Emergency Relief Program payments aiding U.S. crop producers concentrated in North Dakota and Texas

U.S. map showing total Emergency Relief Program payments by State as of January 2023.

In 2020 and 2021, the United States experienced 42 disaster events that each resulted in damages of at least $1 billion, including hurricanes, drought, and wildfires. The Emergency Relief Program (ERP) provides funds to assist commodity growers who suffered losses from natural disasters in 2020 and 2021. As of January 2023, cumulative payments made through the ERP totaled $7.3 billion.
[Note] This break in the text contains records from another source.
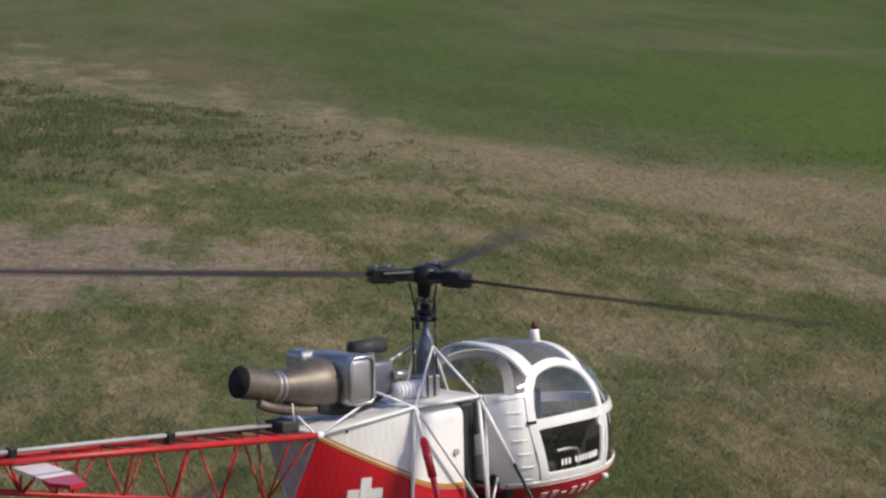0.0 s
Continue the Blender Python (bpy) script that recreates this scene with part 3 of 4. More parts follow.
def make_helicopter():
    heli = new("model_helicopter")
    # -- cabin
    part("belly", shell_faces(lambda x, y, z: z < SILL - 0.005), RED, heli, "red lower hull", True)
    part("rear_shell", shell_faces(lambda x, y, z: z >= SILL - 0.005 and x < rear_edge(z) and z < 0.372), WHITE, heli, "white rear cabin wall with louvres", True)
    part("sill_skin", shell_faces(lambda x, y, z: SILL - 0.005 <= z < SILL + 0.006 and x >= rear_edge(z) - 0.01), WHITE, heli, "white sill", True)
    part("roof_glass", shell_faces(lambda x, y, z: z >= 0.372 and 0.138 <= x < 0.335 and z > np.interp(x, [0.12, 0.15, 0.19, 0.24, 0.29, 0.33], [0.36, 0.405, 0.419, 0.418, 0.397, 0.35])), TINTED, heli, "smoke-tinted roof glazing", True)
    part("rear_quarter_glass", shell_faces(lambda x, y, z: z >= 0.372 and x < 0.138 and z > np.interp(x, [0.12, 0.15, 0.19, 0.24, 0.29, 0.33], [0.36, 0.405, 0.419, 0.418, 0.397, 0.35])), GLASS, heli, "clear rear roof glazing", True)
    for s in (-1, 1):
        part("side_glass", shell_faces(lambda x, y, z: y * s > 0 and z >= SILL + 0.006 and x >= rear_edge(min(z, 0.37)) and x < 0.341 and z <= np.interp(x, [0.12, 0.15, 0.19, 0.24, 0.29, 0.33, 0.341], [0.374, 0.405, 0.419, 0.418, 0.397, 0.35, 0.30])), GLASS, heli, "clear door glazing", True)
    part("windscreen", shell_faces(lambda x, y, z: z >= SILL + 0.006 and (x >= 0.341 or (x >= 0.335 and z > 0.35) or (0.29 < x and z > np.interp(x, [0.29, 0.33, 0.341], [0.395, 0.35, 0.30]) and z < 0.372))), GLASS, heli, "curved clear windscreen", True)
    for pane in heli.children:
        if pane.name.split(".")[0] in ("roof_glass", "rear_quarter_glass", "side_glass", "windscreen"):
            pane.visible_shadow = False
    for s in (-1, 1):
        door = part("door_frame", ribbon(*on_side(DOOR, s), 0.021, 0.0024), WHITE, heli, "white arched door frame")
        part("door_rail", ribbon(*on_side([(0.124, BAR), (0.20, BAR + 0.002), (0.27, BAR + 0.002), (0.338, BAR)], s), 0.021, 0.0022), WHITE, door, "")
        part("door_sill", ribbon(*on_side([(0.162, 0.214), (0.25, 0.213), (0.338, 0.213)], s), 0.017, 0.0022), WHITE, door, "")
        hd = side_at(0.318, 0.302, s, 0.004)
        part("door_knob", tube([hd, hd + Vector((0, s * 0.007, 0))], 0.011, 14), WHITE, door)
        hg = side_at(0.122, 0.322, s, 0.0)
        part("hinge", box(hg - Vector((0.012, 0.004, 0.003)), hg + Vector((0.008, 0.004, 0.003)), 0.001), BLACK, door)
        part("screen_rail", ribbon(*on_side([(0.341, BAR), (0.40, BAR), (0.438, BAR), (0.458, BAR - 0.0015)], s), 0.020, 0.0022), WHITE, heli, "")
        part("sill_band", ribbon(*on_side([(0.10, 0.203), (0.20, 0.2045), (0.34, 0.2045), (0.42, 0.205), (0.452, 0.207), (0.469, 0.209)], s), 0.008, 0.003), WHITE, heli, "")
        part("belly_stripe", ribbon(*on_side([(0.10, 0.1965), (0.20, 0.1975), (0.34, 0.1975), (0.42, 0.198), (0.452, 0.200)], s), 0.003, 0.0022), PINK, heli, "thin pale line", True)
        part("screen_pillar", ribbon(*on_side([(0.350, 0.210), (0.353, 0.25), (0.350, BAR)], s), 0.012, 0.0035), WHITE, heli, "")
        # louvres pressed in the rear wall
        for k in range(6):
            z = 0.212 + 0.026 * k
            x1 = rear_edge(z) - 0.018
            part("louvre", ribbon(*on_side([(x1 - 0.024, z), (x1, z)], s, 4), 0.0045, 0.0018), WHITE, heli, "")
        lp = side_at(0.362, 0.184, s, 0.001)
        part("position_light", tube([lp, lp + Vector((0.004, s * 0.005, 0)), lp + Vector((0.008, s * 0.009, 0))], [0.0060, 0.0060, 0.003], 10), INK, heli, "small white lamp", True)
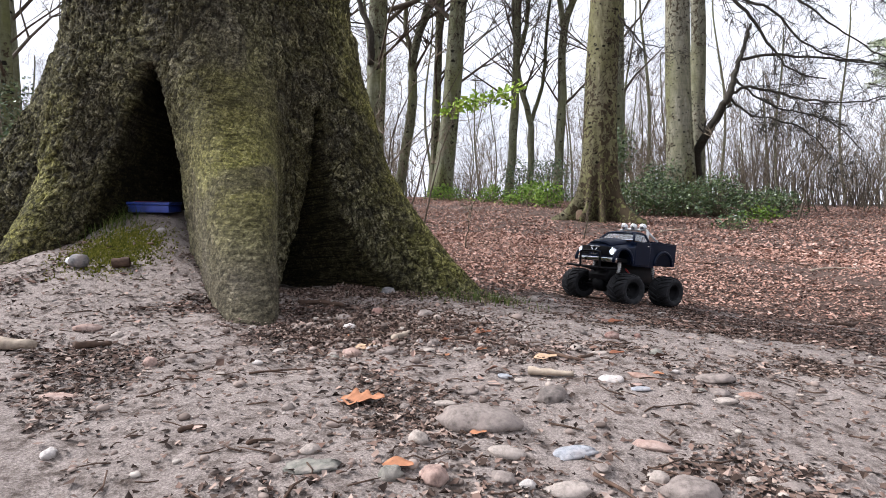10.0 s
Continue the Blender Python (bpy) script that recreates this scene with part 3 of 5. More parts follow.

USDA disbursed a large portion of this total, $1.16 billion, to North Dakota producers of corn ($322 million), soybeans ($309 million), and wheat ($268 million) who experienced flooding in 2020 and drought in 2021. Texas producers also received a sizable portion of payments, with cotton farmers receiving $510 million of the $909 million disbursed in that State. Producers in North Dakota and Texas received most ERP payments for losses in revenue, quality, or production as a result of moisture and drought that occurred during the 2020 and 2021 crop years. The remaining top States receiving ERP payments were South Dakota ($567 million), Minnesota ($463 million), and Iowa ($408 million), which, together with North Dakota and Texas, represented approximately 48 percent of the total ERP payments disbursed as of January 2023. In early 2023, USDA launched a second phase of the ERP program, but disbursements from this phase are not included in these totals. This chart first appeared in the USDA, Economic Research Service report U.S. Agricultural Policy Review, 2022, published in November 2023.